PCM show wrong upi ports number
montagetao opened this issue · 8 comments
I am using the branch tag 202405 and noticed that the UPI port numbers are incorrect. However, when using the branch tag 202211, the UPI port numbers display correctly.
I found that the UPI port numbers are derived from the function size_t getNumQPIPorts() const { return xpiPMUs.size(); }. However, since xpiPMUs.size() is encapsulated, I would like to inquire if it is possible to add support for displaying UPI ports for the Montage 6426Y.
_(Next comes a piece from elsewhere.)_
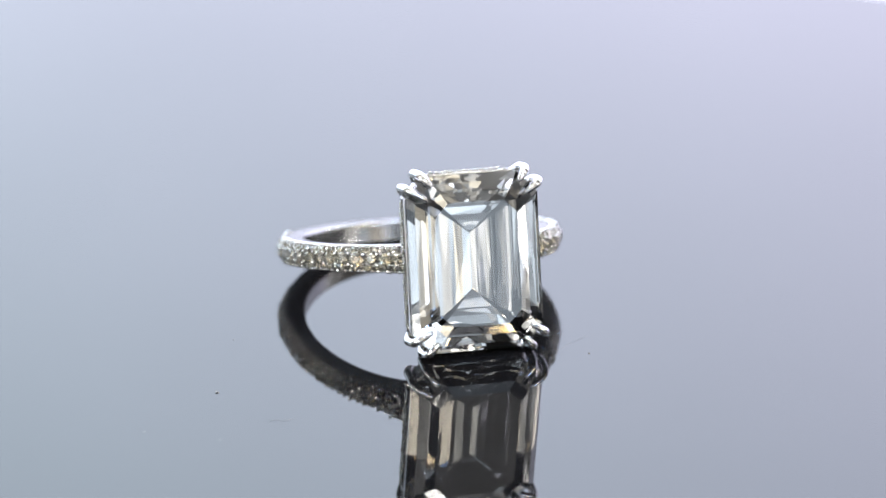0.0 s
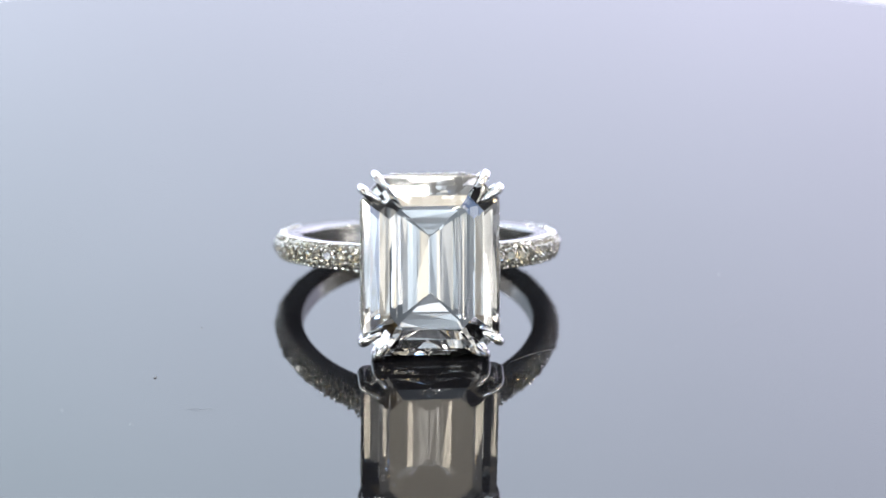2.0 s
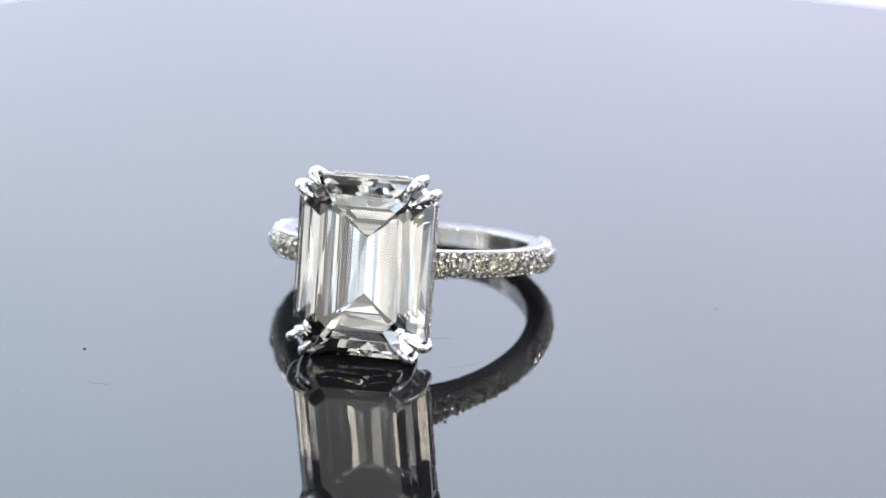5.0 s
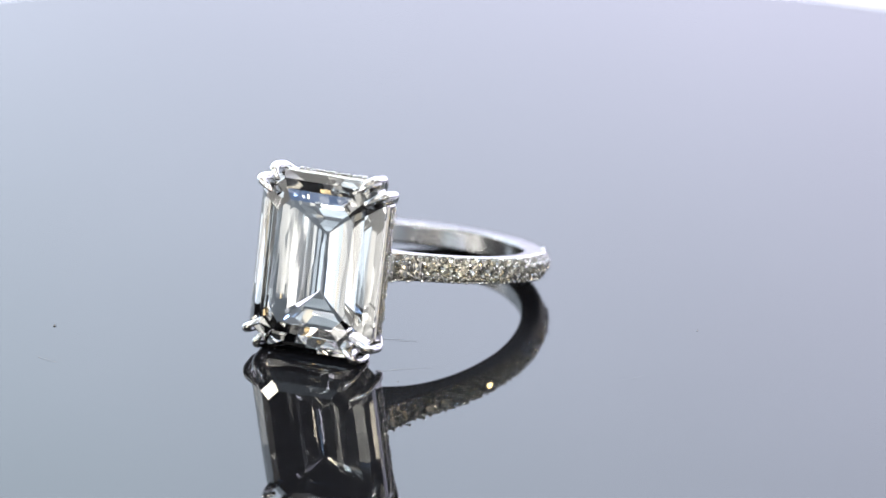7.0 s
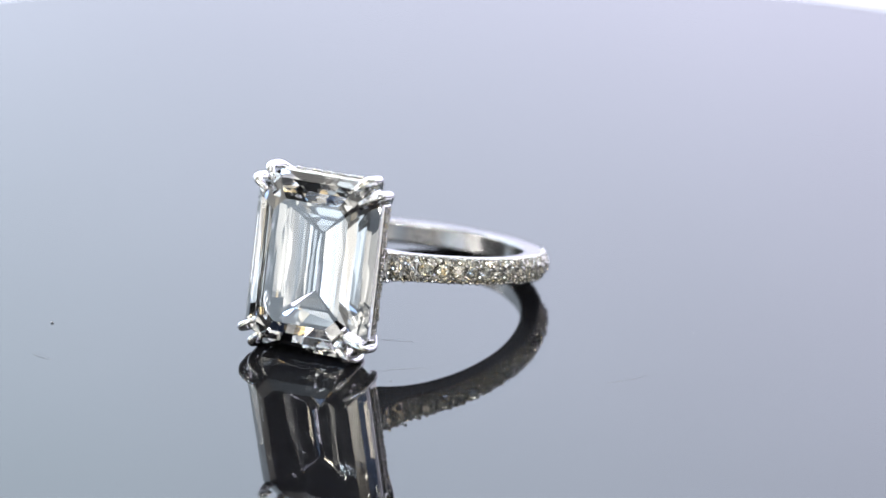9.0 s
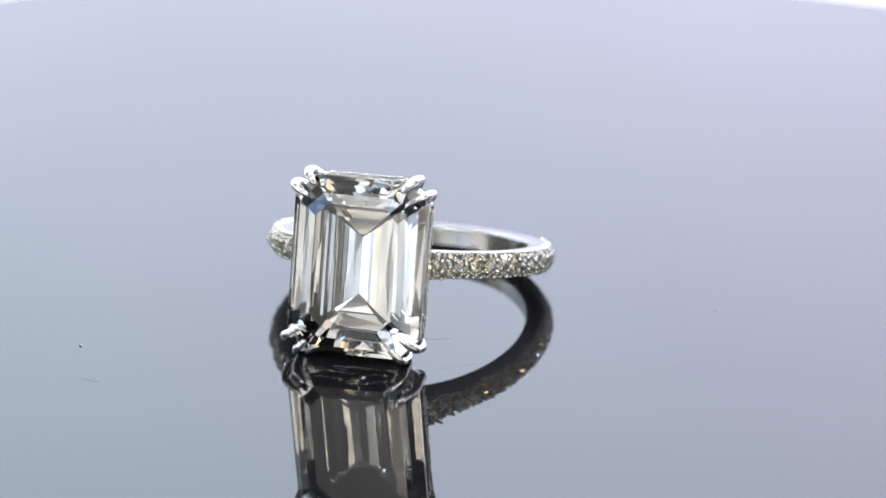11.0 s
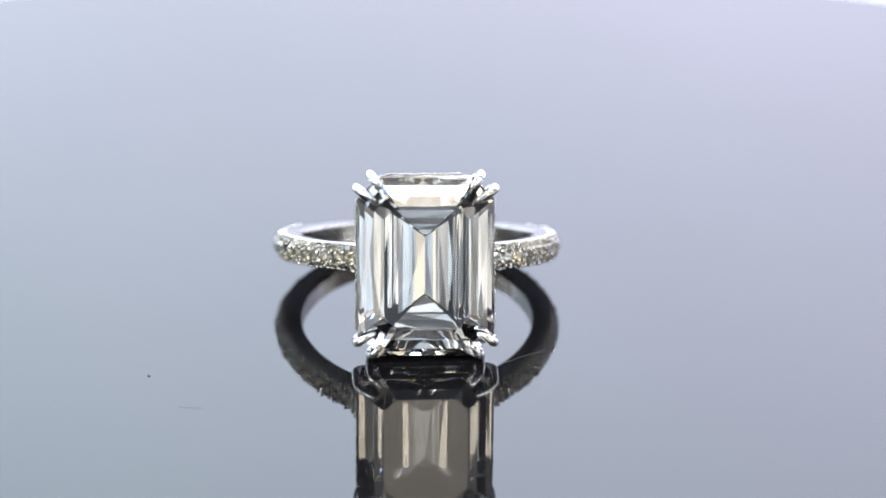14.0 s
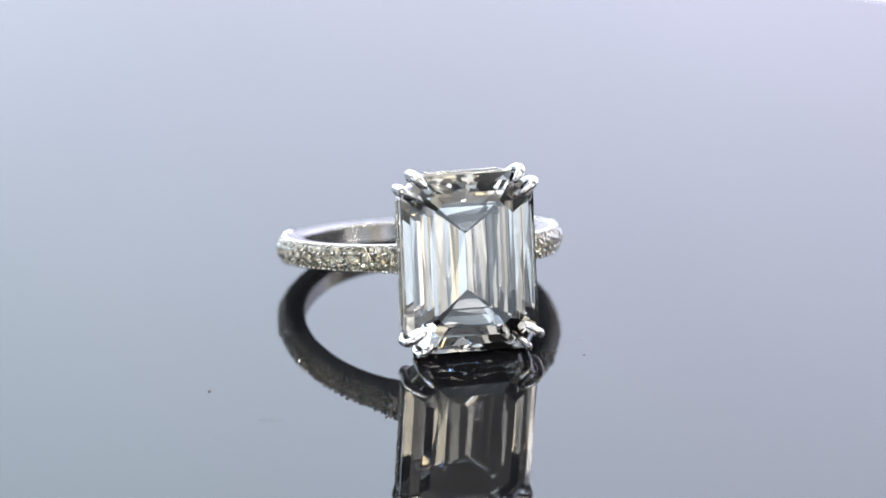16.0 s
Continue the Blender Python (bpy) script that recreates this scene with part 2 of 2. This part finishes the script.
def section(off):
    """Outer radius, inner radius and half width of the hoop at the angle off from the head."""
    s = max(0.0, 1 - off / radians(66)) ** 1.4
    # under the stone the hoop drops to a low bridge, clear of the keel
    lip = max(0.0, 1 - (off - radians(15)) / radians(17)) ** 2
    out = min(AXIS_OUT + (1.35 * s + 1.7 * lip) * MM, 9.35 * MM + 7.2 * MM * math.sin(min(off, 1.5)))
    return out, min(AXIS_IN + 0.75 * s * MM, out - 1.15 * MM), HALF * (1 + 0.10 * s + 0.12 * min(lip, 1.0))


def band():
    """The hoop: rounded rectangular section, swelling a little towards the head; the set stretch lies lower, for the stones' seats."""
    bm = bmesh.new()
    seg, rows = 240, []
    for k in range(seg):
        a = 2 * math.pi * k / seg
        off = abs((a + math.pi) % (2 * math.pi) - math.pi)      # angle from the head
        ro, ri, h = section(off)
        ro -= 0.18 * MM if off < PAVE_END else 0.0
        c, e = 0.14 * MM, 0.05 * MM
        half = [(ri, 0.4 * h), (ri, h - 1.5 * c - e), (ri, h - 1.5 * c), (ri + 0.4 * c, h - 0.4 * c), (ri + 1.5 * c, h), (ri + 1.5 * c + e, h),
                (ro - c - e, h), (ro - c, h), (ro - 0.3 * c, h - 0.3 * c), (ro, h - c), (ro, h - c - e), (ro, 0.4 * h)]
        prof = half + [(r, -z) for r, z in reversed(half)]
        rows.append([bm.verts.new((r * math.sin(a), -r * math.cos(a), z)) for r, z in prof])
    for k in range(seg):
        a, b = rows[k], rows[(k + 1) % seg]
        for j in range(24):
            bm.faces.new((a[j], a[(j + 1) % 24], b[(j + 1) % 24], b[j]))
    return bm


part("band", band(), SATIN, ring, "polished white gold band", smooth=True)


def brilliant(r, sides=8):
    """A small round brilliant, table up along z, girdle at z = 0."""
    bm = bmesh.new()
    rows = []
    for rr, z, twist in ((0.0, -0.80, 0), (1.0, -0.04, 0.0), (1.0, 0.04, 0.0), (0.80, 0.24, 0.5), (0.50, 0.38, 0.0)):
        if rr == 0:
            rows.append([bm.verts.new((0, 0, z * r))])
        else:
            rows.append([bm.verts.new((rr * r * math.cos(2 * math.pi * (k + twist) / sides), rr * r * math.sin(2 * math.pi * (k + twist) / sides), z * r)) for k in range(sides)])
    n = sides
    for k in range(n):
        q = (k + 1) % n
        bm.faces.new((rows[0][0], rows[1][q], rows[1][k]))
        bm.faces.new((rows[1][k], rows[1][q], rows[2][q], rows[2][k]))
        bm.faces.new((rows[2][k], rows[2][q], rows[3][k]))
        bm.faces.new((rows[2][q], rows[3][q], rows[3][k]))
        bm.faces.new((rows[3][k], rows[3][q], rows[4][q]))
        bm.faces.new((rows[3][k], rows[4][q], rows[4][k]))
    bm.faces.new(rows[4])
    return mesh_of("pave_stone", bm, MELEE)


def bead_mesh(r):
    bm = bmesh.new()
    bmesh.ops.create_icosphere(bm, subdivisions=2, radius=r)
    return mesh_of("bead", bm, BRIGHT, True)


# ---- centre stone ----
GIRDLE, STONE_A, STONE_B, STONE_C, LOW = -14.08, 4.54, 5.90, 1.42, -0.08


def octagon(bm, a, b, c, y):
    pts = [(a - c, b), (a, b - c), (a, -b + c), (a - c, -b), (-a + c, -b), (-a, -b + c), (-a, b - c), (-a + c, b)]
    return [bm.verts.new((x * MM, y * MM, (z + LOW) * MM)) for x, z in pts]


def emerald_cut():
    """Step-cut octagonal stone; the table faces -y and the keel lies along z."""
    bm = bmesh.new()
    tiers = [(2.80, 4.10, 0.86, -1.196), (3.45, 4.78, 1.06, -0.959), (4.05, 5.40, 1.259, -0.576), (STONE_A, STONE_B, STONE_C, -0.12),
             (STONE_A, STONE_B, STONE_C, 0.12), (3.695, 4.952, 1.111, 1.12), (2.214, 3.729, 0.278, 2.333), (1.50, 3.177, 0.182, 2.864), (0.012, 1.883, 0.006, 3.955)]
    rows = [octagon(bm, a, b, c, GIRDLE + y) for a, b, c, y in tiers]
    # hand-cut facets meet a little unevenly
    for depth, row in enumerate(rows):
        wobble = (0.0, 0.008, 0.008, 0.0, 0.0)[depth] if depth < 5 else 0.016
        for v in row:
            v.co.y += random.uniform(-wobble, wobble) * MM
    bm.faces.new(rows[0])
    bm.faces.new(rows[-1][::-1])
    for p, q in zip(rows, rows[1:]):
        for k in range(8):
            quad = (p[k], p[(k + 1) % 8], q[(k + 1) % 8], q[k])
            bm.faces.new(quad[:3])
            bm.faces.new((quad[0], quad[2], quad[3]))
    return bm


part("centre_diamond", emerald_cut(), DIAMOND, ring, "large clear emerald-cut diamond, faintly warm")


# ---- head: gallery rails and double claws ----
def rail(a, b, c, y, width, height):
    """A closed octagonal bar round the stone."""
    bm = bmesh.new()
    loops = []
    for da, y2 in ((0, y - height / 2), (width, y - height / 2), (width, y + height / 2), (0, y + height / 2)):
        loops.append(octagon(bm, a + da, b + da, c + 0.4 * da, y2))
    for i in range(4):
        p, q = loops[i], loops[(i + 1) % 4]
        for k in range(8):
            bm.faces.new((p[k], p[(k + 1) % 8], q[(k + 1) % 8], q[k]))
    bmesh.ops.bevel(bm, geom=bm.edges[:], offset=0.05 * MM, segments=1, affect="EDGES")
    return bm


part("gallery_rail", rail(4.14, 5.60, 1.32, GIRDLE + 0.92, 0.38, 0.95), GOLD, ring, "pavé-set rail hugging the stone below its girdle")
part("girdle_wire", rail(4.36, 5.74, 1.36, GIRDLE + 0.26, 0.16, 0.18), BRIGHT, ring, "fine polished wire under the girdle")
part("base_rail", rail(2.35, 3.2, 0.9, GIRDLE + 3.05, 0.42, 0.5), BRIGHT, ring, "plain lower rail of the basket")

for sx in (-1, 1):
    for sz in (-1, 1):
        for kx, kz in ((4.52, 5.08), (3.62, 5.97)):
            ix, iz = (1.18, 0.72) if kx > 4 else (0.66, 0.82)
            path = [(sx * kx * 0.58, GIRDLE + 3.2, sz * kz * 0.60), (sx * kx * 0.86, GIRDLE + 2.1, sz * kz * 0.88), (sx * kx * 1.0, GIRDLE + 1.1, sz * kz * 0.99),
                    (sx * (kx + 0.05), GIRDLE + 0.2, sz * (kz + 0.03)), (sx * kx, GIRDLE - 0.5, sz * kz),
                    (sx * (kx - 0.22 * ix), GIRDLE - 0.93, sz * (kz - 0.22 * iz)), (sx * (kx - 0.6 * ix), GIRDLE - 1.12, sz * (kz - 0.6 * iz)),
                    (sx * (kx - ix), GIRDLE - 1.16, sz * (kz - iz))]
            pts = curve_through([Vector(p) * MM for p in path], 7)
            n = len(pts) - 1
            radii = []
            for k in range(n + 1):
                t = k / n
                r = 0.30
                if t > 0.70:
                    r *= 1 - 0.50 * (t - 0.70) / 0.30
                if t > 0.95:
                    r *= math.sqrt(max(0.06, 1 - ((t - 0.95) / 0.05) ** 2))
                radii.append(r * MM)
            part("prong", tube(pts, radii, 16), BRIGHT, ring, smooth=True)


# ---- motion ----
def motions():
    """The turntable turns evenly one way, eases round, and turns back."""
    swing = [(0, 14.8), (1, 9.03), (2, 3.25), (3, -2.54), (4, -8.33), (5, -14.1), (6, -19.9), (6.5, -22.8), (7, -25.69), (7.4, -27.98), (7.7, -29.65),
             (7.9, -30.5), (8.12, -30.85), (8.3, -30.7), (8.5, -30.05), (8.8, -28.2), (9.2, -25.85), (10, -21.2), (11, -15.42), (12, -9.64), (13, -3.86),
             (14, 1.93), (15, 7.71), (16, 13.49)]
    rest = pose(*HUB, -TILT) @ pose(0, 0, 0, 0, ROLL)
    walk(turntable, [(t, pose(0, 0, 0, 0, 0, a)) for t, a in swing])
    walk(ring, [(t, pose(0, 0, 0, 0, 0, a) @ rest) for t, a in swing])


# ---- dust and lint on the disc ----
speck(-16.36, -18.26, 0.12 * MM, turn=25)
speck(-13.19, -9.02, 0.05 * MM, squeeze=0.35, turn=-20)
speck(9.14, -17.61, 0.06 * MM, squeeze=0.3, turn=-12)
speck(18.46, -14.5, 0.04 * MM)
speck(23.28, -0.27, 0.06 * MM)
speck(-22.27, -23.87, 0.05 * MM)
speck(-17.91, -26.44, 0.05 * MM)
fibre([(-14.29, -23.96, 0), (-13.5, -24.15, 0.05), (-12.84, -24.18, 0)], 0.007 * MM)
fibre([(4.8, -10.99, 0), (6.0, -10.65, 0.05), (7.08, -10.36, 0)], 0.007 * MM)
fibre([(21.88, -11.5, 0), (22.9, -10.3, 0.02), (23.73, -8.81, 0)], 0.0028 * MM)
fibre([(7.2, -16.61, 0), (8.6, -15.4, 0.02), (10.04, -14.42, 0)], 0.004 * MM, LINT)

# ---- pavé on the band ----
STONE, EDGE = brilliant(0.50 * MM), brilliant(0.265 * MM)
BEAD, RIM_BEAD, TINY = bead_mesh(0.12 * MM), bead_mesh(0.13 * MM), brilliant(0.21 * MM, 7)


def slope(off):
    """How fast the hoop's outer radius changes with the angle from the head, for each radius."""
    return (section(off + 0.01)[0] - section(off - 0.01)[0]) / 0.02 / section(off)[0]


def on_band(a, r, z, lean=0.0):
    """A pose on the hoop at the angle a from the head, its z axis outwards, leaning towards the rim by lean degrees."""
    turn = a - math.copysign(math.atan(slope(abs(a))), a)
    return Matrix.Translation((r * math.sin(a), -r * math.cos(a), z)) @ Matrix.Rotation(turn, 4, "Z") @ Matrix.Rotation(radians(90 - lean), 4, "X")


def tipped(most, shift=0.03):
    """A small random tilt, shift and size for one set stone or bead."""
    r = random.uniform
    m = pose(r(-shift, shift) * MM, r(-shift, shift) * MM, r(-shift, shift) * MM, r(-most, most), r(-most, most), r(0, 45))
    return m @ Matrix.Scale(r(0.82, 1.12), 4)


step = 1.10 * MM / AXIS_OUT
spread = [0.29]
while spread[-1] < PAVE_END:
    spread.append(spread[-1] + step / math.hypot(1, slope(spread[-1])))
for side in (-1, 1):
    for place in spread:
        a = side * place
        ro, ri, h = section(abs(a))
        wide = h / HALF
        copy_part("pave_stone", STONE, on_band(a, ro + 0.16 * MM, 0) @ tipped(9, 0.03), ring)
        for rim in (-1, 1):
            for half in (0.25, 0.75):
                copy_part("edge_stone", EDGE, on_band(a + side * step * (half - 0.5), ro + 0.02 * MM, rim * 0.58 * MM * wide, rim * 32) @ tipped(12, 0.02), ring)
            copy_part("bead", BEAD, on_band(a + side * step / 2, ro + 0.13 * MM, rim * 0.36 * MM) @ tipped(0, 0.02), ring)
            for half in (0.0, 0.5):
                copy_part("rim_bead", RIM_BEAD, on_band(a + side * step * half, ro - 0.12 * MM, rim * h) @ tipped(0, 0.03), ring)

# ---- braided edge along both rims of the hoop ----
bm = bmesh.new()
bmesh.ops.create_icosphere(bm, subdivisions=2, radius=1)
for v in bm.verts:
    v.co = Vector((v.co.x * 0.24, v.co.y * 0.10, v.co.z * 0.10)) * MM
STRAND = mesh_of("braid_strand", bm, GOLD, True)
for side in (-1, 1):
    for rim in (-1, 1):
        place = 0.33
        while place < radians(100):
            ro, ri, h = section(place)
            a = side * place
            turn = a - math.copysign(math.atan(slope(place)), a) + side * rim * radians(38)
            m = Matrix.Translation(((ro - 0.37 * MM) * math.sin(a), -(ro - 0.37 * MM) * math.cos(a), rim * (h + 0.015 * MM))) @ Matrix.Rotation(turn, 4, "Z")
            copy_part("braid_strand", STRAND, m @ Matrix.Scale(random.uniform(0.9, 1.1), 4), ring)
            place += 0.245 * MM / (ro * math.hypot(1, slope(place)))

# ---- pavé on the gallery rail ----
for side in (-1, 1):
    for row in (-1, 1):
        y = (GIRDLE + 0.92 + 0.22 * row) * MM
        for k in range(22):
            z = -4.05 + 0.385 * k + 0.09 * row
            m = Matrix.Translation((side * 4.555 * MM, y, z * MM)) @ Matrix.Rotation(radians(90 * side), 4, "Y")
            copy_part("rail_stone", TINY, m @ tipped(15), ring)
        for k in range(14 if row > 0 else 0):
            x = -2.5 + 0.385 * k + 0.09 * row
            m = Matrix.Translation((x * MM, y, (side * 6.01 + LOW) * MM)) @ Matrix.Rotation(radians(0 if side > 0 else 180), 4, "X")
            copy_part("rail_stone", TINY, m @ tipped(15), ring)

motions()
test config: archer city 2*socket montage 6426Y
OS :Centos9
PCM:brach tag 202405
Thank you in advance!
branch tag 202405 shows two UPI Ports
branch tag 202211 shows Three UPI Ports
could you please try to run pcm with this environment variable set: PCM_NO_UPILL_DISCOVERY=1
e.g.
export PCM_NO_UPILL_DISCOVERY=1
pcm
do you then see two or three UPI ports?
there are three UPI ports after export PCM_NO_UPILL_DISCOVERY=1, could you please tell more info about it? is there a plan to fixed it? thank you rdementi
This is likely a BIOS issue with exposing PMU for UPI. Could you please collect this BIOS uncore PMU discovery dump:
export PCM_PRINT_UNCORE_PMU_DISCOVERY=1;
./pcm-memory -i=1 > uncore_pmu_dump.txt 2>&1
please attach/share uncore_pmu_dump.txt
uncore_pmu_dump.txt
please refer to attachment. one more question: why branch tag 202211 can identified three UPI ports with this bios ?
Thanks for the dump. The BIOS UPI table is corrupt, this is the reason. Could you please share the BIOS version (dmidecode tool shows it in the "BIOS Information" section)?
In 202211 version pcm did not rely on the BIOS discovery tables for UPI.
Could you please also try to set this env variable: PCM_USE_UNCORE_PERF=1 and see how many UPI links are detected?
BIOS Version: EGSDCRB1.SYS.0107.D52.2311070228
export PCM_USE_UNCORE_PERF=1 , there are three UPI links
Socket 0
Max UPI link 0 speed: 35.8 GBytes/second (16.0 GT/second)
Max UPI link 1 speed: 35.8 GBytes/second (16.0 GT/second)
Max UPI link 2 speed: 35.8 GBytes/second (16.0 GT/second)
Socket 1
Max UPI link 0 speed: 35.8 GBytes/second (16.0 GT/second)
Max UPI link 1 speed: 35.8 GBytes/second (16.0 GT/second)
Max UPI link 2 speed: 35.8 GBytes/second (16.0 GT/second)
Can you elaborate on the BIOS UPI table being corrupt? What interface does PCM use to communicate with the BIOS regarding this UPI table? Can the BIOS version be used to determine if the BIOS UPI table is corrupt?
thanks!
This mechanism is described here: https://cdrdv2.intel.com/v1/dl/getContent/642245
Linux perf driver relies on it: https://lwn.net/Articles/860811/
I realize the issue you have reported has been discovered and work-arounded in perf:
https://lore.kernel.org/lkml/20221129191023.936738-1-kan.liang@linux.intel.com/T/
https://www.suse.com/support/kb/doc/?id=000021138
I will push a work-around to pcm too.